EU Court Legalizes Selling “Used” Digital Games


The EU Court has overruled the no-resale clause in software EULAs.

Used games have won quite a legal victory today in the European Union. Gamers’ ability to resell their games has been on the decline as more and more games have been either entirely or partially digital. After all, End User License Agreements – the semi-legal pseudo-contracts that most people blindly agree to while installing their latest digital purchase – often expressly forbid the customer from re-selling their digital copy. That changes with today’s ruling from the Court of Justice of the European Union, which has stated that buying and selling digital copies of any product is legal regardless of what the EULA for the product states.

While the original provider of the product – say, Ubisoft or EA – has no obligation to support the resale of its digital games, the ruling means that a third party company could swoop in and legally facilitate used digital software sales, at least in the EU. Whether or not such a company will form, or if a current distributor such as Valve or Good Old Games will step up to the task, is currently in the realm of pure speculation.

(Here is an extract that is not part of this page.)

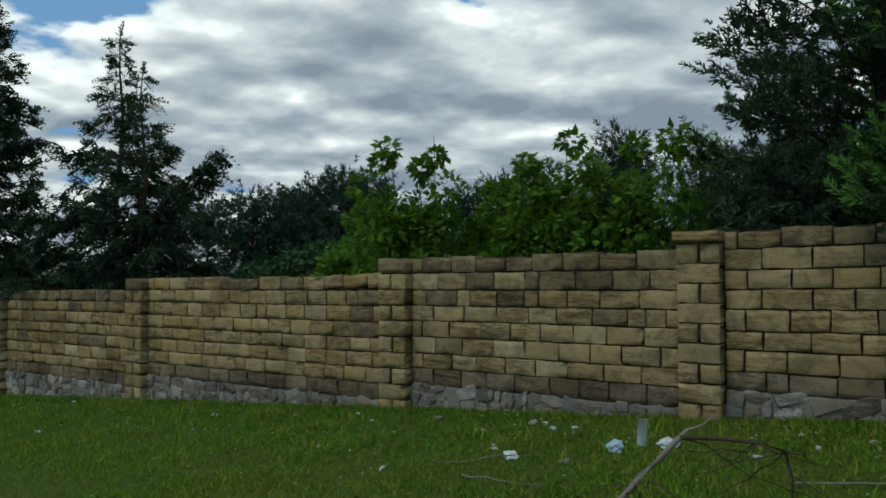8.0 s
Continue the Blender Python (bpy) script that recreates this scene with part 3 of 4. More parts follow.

Regardless of whether used digital games become a reality, the ruling is a major blow to the power of the EULA, which has caused gamers more than a few problems in the past. Whether it’s the Steam user who almost lost his entire library over a PayPal dispute or the EA customer who earned a ban from all his EA-published games over a forum comment, these high-profile incidences have called into question whether or not customers who buy software actually own the copy they purchased or are merely licensing the use of the game. Today’s ruling clarified this question in favor of the customer; the Court explained that if a copyright holder both distributes a copy of the product and grants the customer unlimited uses of the product, the transaction “involves a transfer of the right of ownership of the copy.” That assertion alone could mean a lot for gamers’ digital rights as consumers in the future, particularly if the ruling is mirrored in other countries.